━━━ Provided records
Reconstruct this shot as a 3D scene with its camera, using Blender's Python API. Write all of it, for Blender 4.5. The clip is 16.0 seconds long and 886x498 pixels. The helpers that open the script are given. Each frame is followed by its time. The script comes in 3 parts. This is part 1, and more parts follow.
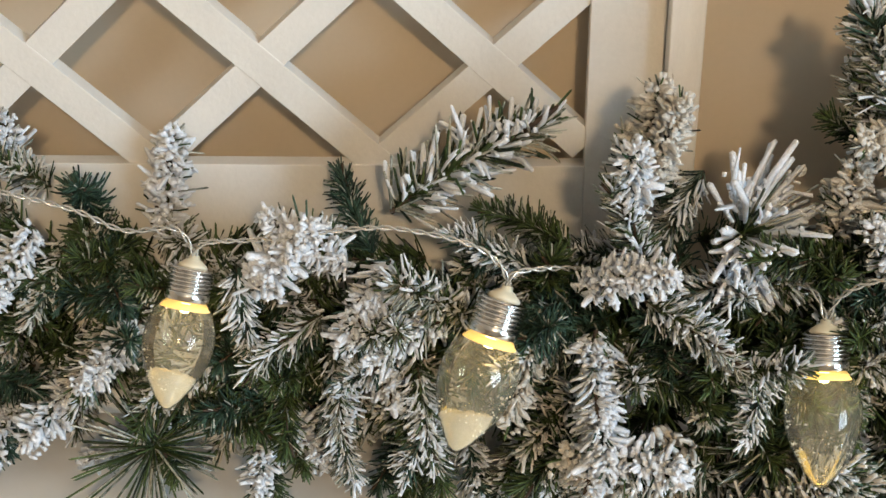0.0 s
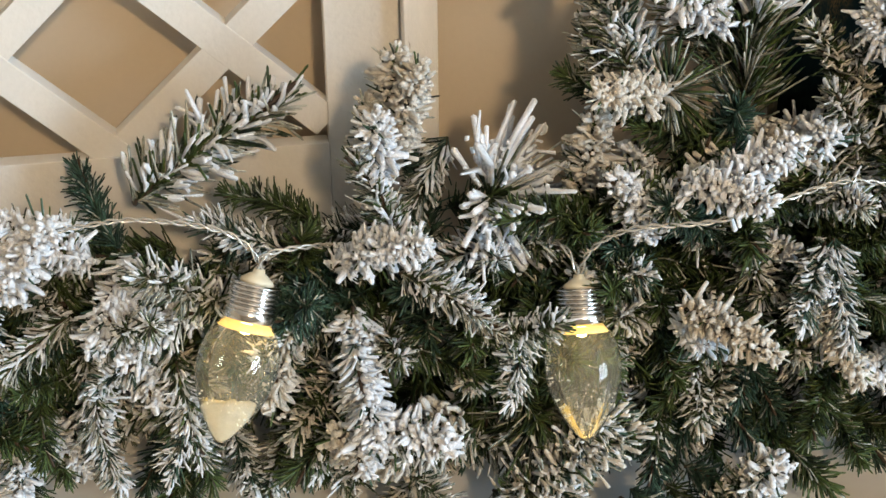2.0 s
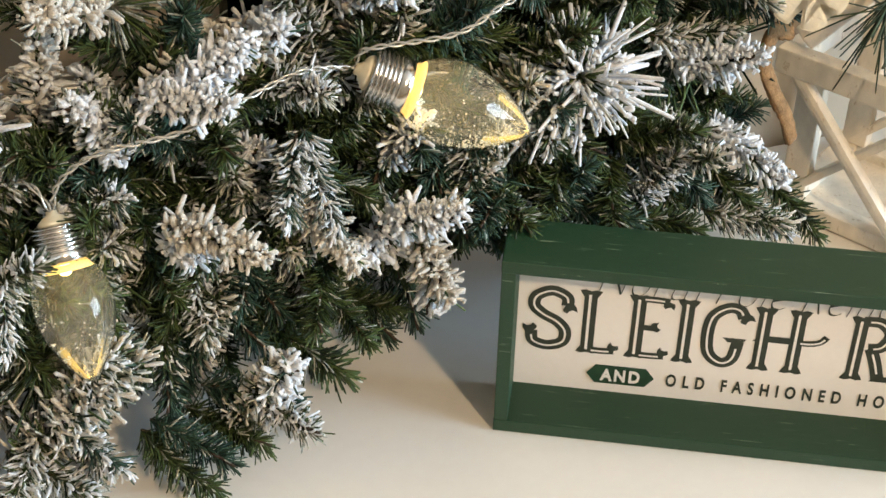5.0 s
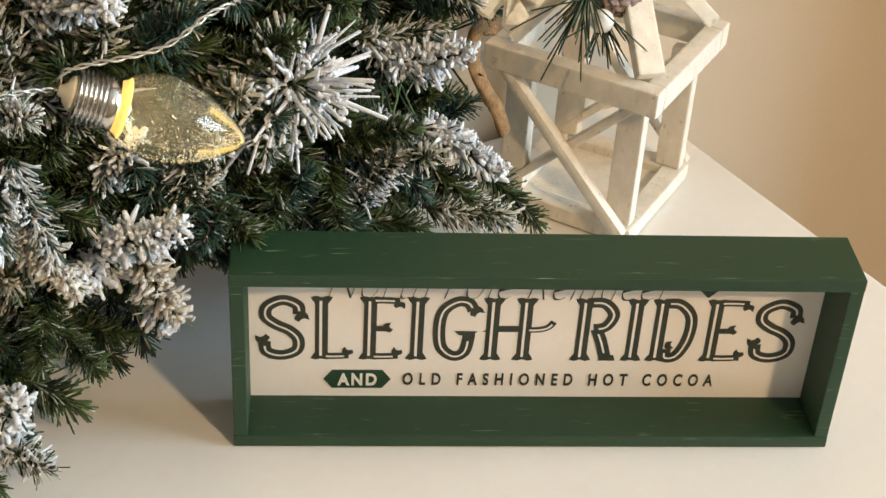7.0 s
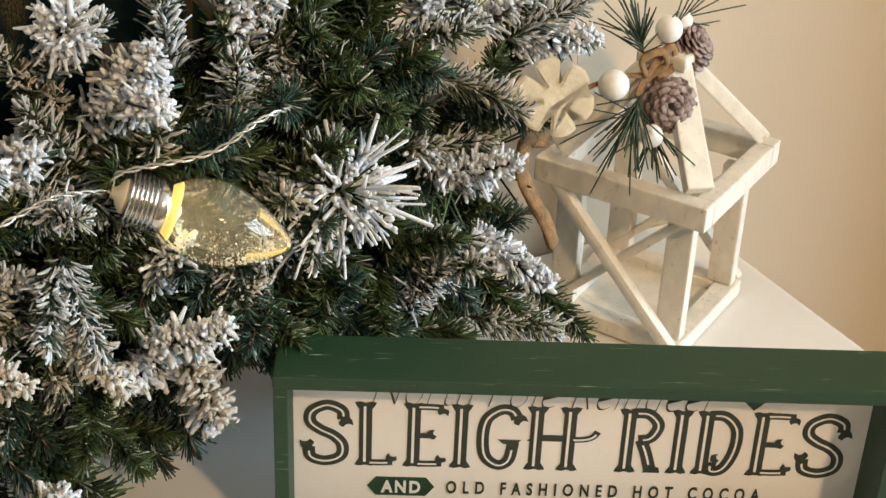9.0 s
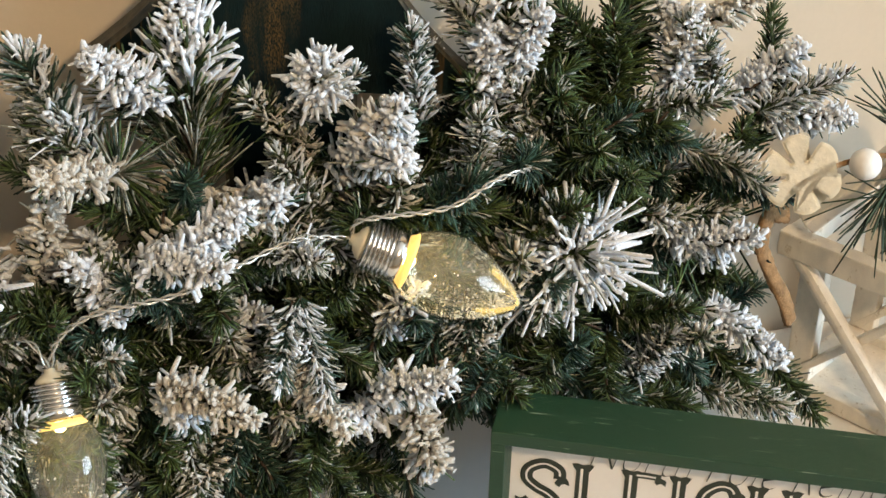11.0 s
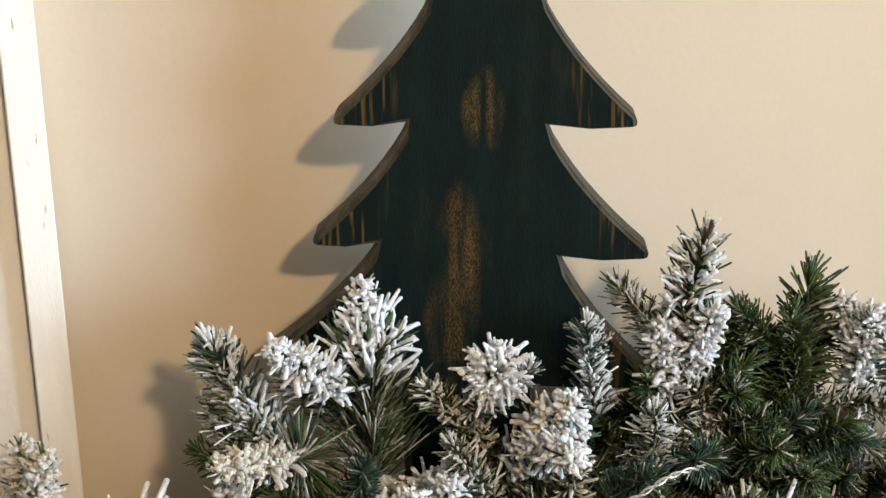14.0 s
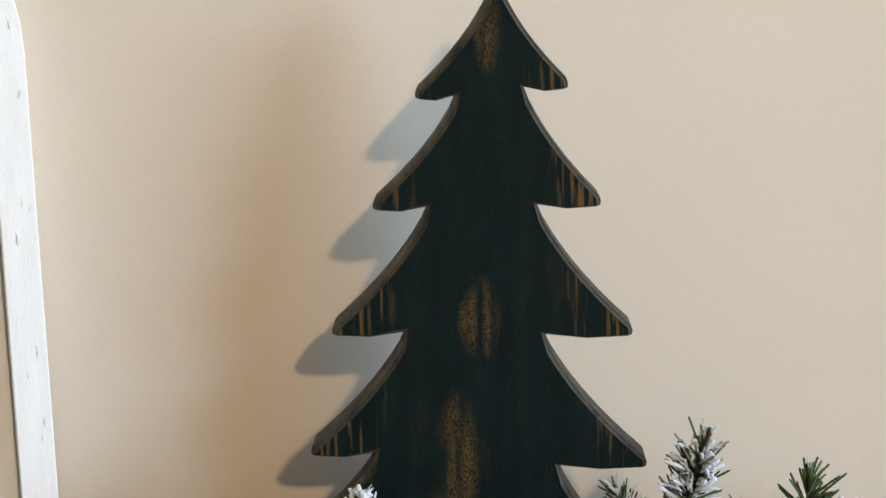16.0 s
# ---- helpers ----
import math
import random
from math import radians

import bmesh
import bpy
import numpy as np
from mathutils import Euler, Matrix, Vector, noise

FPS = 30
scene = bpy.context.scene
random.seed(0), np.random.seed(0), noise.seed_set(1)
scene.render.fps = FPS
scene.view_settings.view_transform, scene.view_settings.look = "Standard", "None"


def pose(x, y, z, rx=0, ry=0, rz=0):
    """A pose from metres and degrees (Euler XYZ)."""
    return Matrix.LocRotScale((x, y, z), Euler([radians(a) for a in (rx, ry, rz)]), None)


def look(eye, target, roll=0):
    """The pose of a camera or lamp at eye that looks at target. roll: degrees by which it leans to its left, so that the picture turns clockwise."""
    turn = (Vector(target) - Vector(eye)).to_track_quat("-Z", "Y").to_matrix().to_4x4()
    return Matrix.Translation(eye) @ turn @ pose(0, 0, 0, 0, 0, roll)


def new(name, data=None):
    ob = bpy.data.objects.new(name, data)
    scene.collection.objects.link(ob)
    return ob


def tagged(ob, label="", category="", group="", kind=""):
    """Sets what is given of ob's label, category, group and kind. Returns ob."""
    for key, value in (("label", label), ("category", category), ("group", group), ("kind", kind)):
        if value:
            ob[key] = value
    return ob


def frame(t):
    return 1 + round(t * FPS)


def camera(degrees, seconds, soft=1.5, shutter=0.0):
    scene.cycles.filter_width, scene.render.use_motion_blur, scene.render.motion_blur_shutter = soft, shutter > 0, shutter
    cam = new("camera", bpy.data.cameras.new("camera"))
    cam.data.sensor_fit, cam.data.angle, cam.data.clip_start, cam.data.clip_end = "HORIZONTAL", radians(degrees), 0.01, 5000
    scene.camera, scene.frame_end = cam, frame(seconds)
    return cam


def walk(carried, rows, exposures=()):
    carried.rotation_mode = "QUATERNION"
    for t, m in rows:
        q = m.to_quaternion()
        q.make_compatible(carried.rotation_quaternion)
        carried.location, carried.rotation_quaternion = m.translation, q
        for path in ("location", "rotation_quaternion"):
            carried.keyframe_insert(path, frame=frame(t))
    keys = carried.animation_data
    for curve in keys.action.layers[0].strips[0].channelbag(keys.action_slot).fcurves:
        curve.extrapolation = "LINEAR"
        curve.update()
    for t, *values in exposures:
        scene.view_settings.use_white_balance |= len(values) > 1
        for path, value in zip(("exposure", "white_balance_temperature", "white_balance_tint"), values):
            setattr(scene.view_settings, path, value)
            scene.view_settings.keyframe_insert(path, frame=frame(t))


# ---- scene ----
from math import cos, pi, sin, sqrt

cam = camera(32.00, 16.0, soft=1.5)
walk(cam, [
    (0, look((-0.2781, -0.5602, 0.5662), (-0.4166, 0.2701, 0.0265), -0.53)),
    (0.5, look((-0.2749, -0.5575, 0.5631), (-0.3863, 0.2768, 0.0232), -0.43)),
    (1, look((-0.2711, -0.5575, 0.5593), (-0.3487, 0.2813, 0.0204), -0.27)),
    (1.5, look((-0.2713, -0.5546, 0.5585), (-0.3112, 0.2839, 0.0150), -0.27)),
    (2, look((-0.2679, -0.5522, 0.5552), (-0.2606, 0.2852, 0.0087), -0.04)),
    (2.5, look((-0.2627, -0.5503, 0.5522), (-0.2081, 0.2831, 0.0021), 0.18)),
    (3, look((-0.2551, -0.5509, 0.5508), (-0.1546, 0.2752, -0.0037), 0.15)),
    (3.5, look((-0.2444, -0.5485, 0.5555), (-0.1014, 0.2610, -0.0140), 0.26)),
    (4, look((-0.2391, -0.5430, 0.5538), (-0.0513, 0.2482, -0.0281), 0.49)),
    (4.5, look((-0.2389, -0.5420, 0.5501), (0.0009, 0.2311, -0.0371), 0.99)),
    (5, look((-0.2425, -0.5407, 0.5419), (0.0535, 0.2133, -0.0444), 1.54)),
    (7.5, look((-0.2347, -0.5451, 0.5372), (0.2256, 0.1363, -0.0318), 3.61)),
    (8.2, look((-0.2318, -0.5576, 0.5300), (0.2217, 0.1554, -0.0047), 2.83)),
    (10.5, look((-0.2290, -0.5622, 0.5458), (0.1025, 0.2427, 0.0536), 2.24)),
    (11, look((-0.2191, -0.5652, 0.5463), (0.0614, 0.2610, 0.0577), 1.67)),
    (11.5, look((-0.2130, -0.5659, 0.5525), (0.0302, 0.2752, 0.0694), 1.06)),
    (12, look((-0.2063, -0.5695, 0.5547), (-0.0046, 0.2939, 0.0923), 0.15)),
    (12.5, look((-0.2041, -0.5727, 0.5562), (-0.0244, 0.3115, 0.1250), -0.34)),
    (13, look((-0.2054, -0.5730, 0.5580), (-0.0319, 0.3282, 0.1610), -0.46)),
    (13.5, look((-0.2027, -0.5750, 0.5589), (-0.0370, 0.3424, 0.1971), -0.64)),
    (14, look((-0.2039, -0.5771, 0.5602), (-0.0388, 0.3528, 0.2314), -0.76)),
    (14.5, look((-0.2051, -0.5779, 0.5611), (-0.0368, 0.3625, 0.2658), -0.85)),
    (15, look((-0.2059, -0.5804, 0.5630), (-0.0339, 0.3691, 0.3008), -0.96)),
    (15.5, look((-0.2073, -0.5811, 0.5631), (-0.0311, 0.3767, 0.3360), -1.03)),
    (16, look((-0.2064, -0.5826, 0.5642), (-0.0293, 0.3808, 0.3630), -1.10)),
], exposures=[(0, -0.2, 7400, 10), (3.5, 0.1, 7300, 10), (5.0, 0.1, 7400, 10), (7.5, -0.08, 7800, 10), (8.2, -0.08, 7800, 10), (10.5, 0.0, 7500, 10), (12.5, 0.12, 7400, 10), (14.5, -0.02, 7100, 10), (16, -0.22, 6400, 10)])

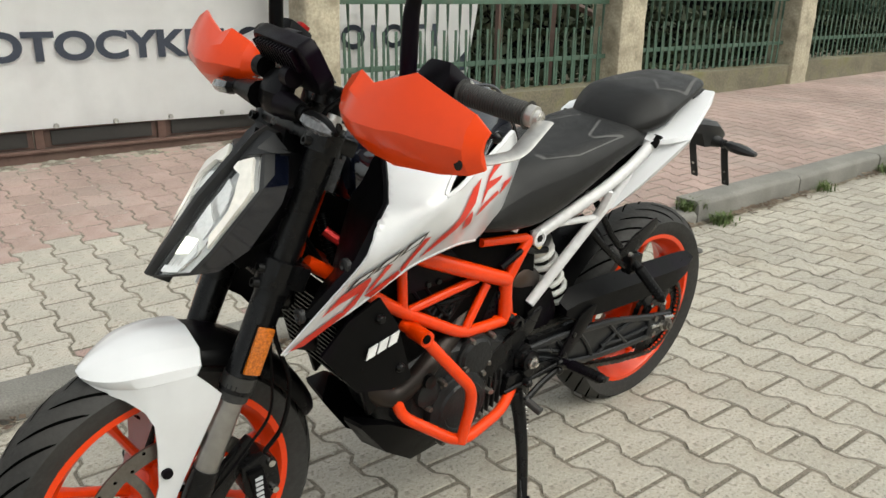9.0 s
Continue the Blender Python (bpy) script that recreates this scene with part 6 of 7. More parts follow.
━━━━━━
[What you will do]
Above are the records; from them, give again exactly the lines from the one containing "of a camera" through the one containing "ob[key] = value", both included.

[Solved problem]
    """The pose of a camera or lamp at eye that looks at target. roll: degrees by which it leans to its left, so that the picture turns clockwise."""
    turn = (Vector(target) - Vector(eye)).to_track_quat("-Z", "Y").to_matrix().to_4x4()
    return Matrix.Translation(eye) @ turn @ pose(0, 0, 0, 0, 0, roll)


def new(name, data=None):
    ob = bpy.data.objects.new(name, data)
    scene.collection.objects.link(ob)
    return ob


def tagged(ob, label="", category="", group="", kind=""):
    """Sets what is given of ob's label, category, group and kind. Returns ob."""
    for key, value in (("label", label), ("category", category), ("group", group), ("kind", kind)):
        if value:
            ob[key] = value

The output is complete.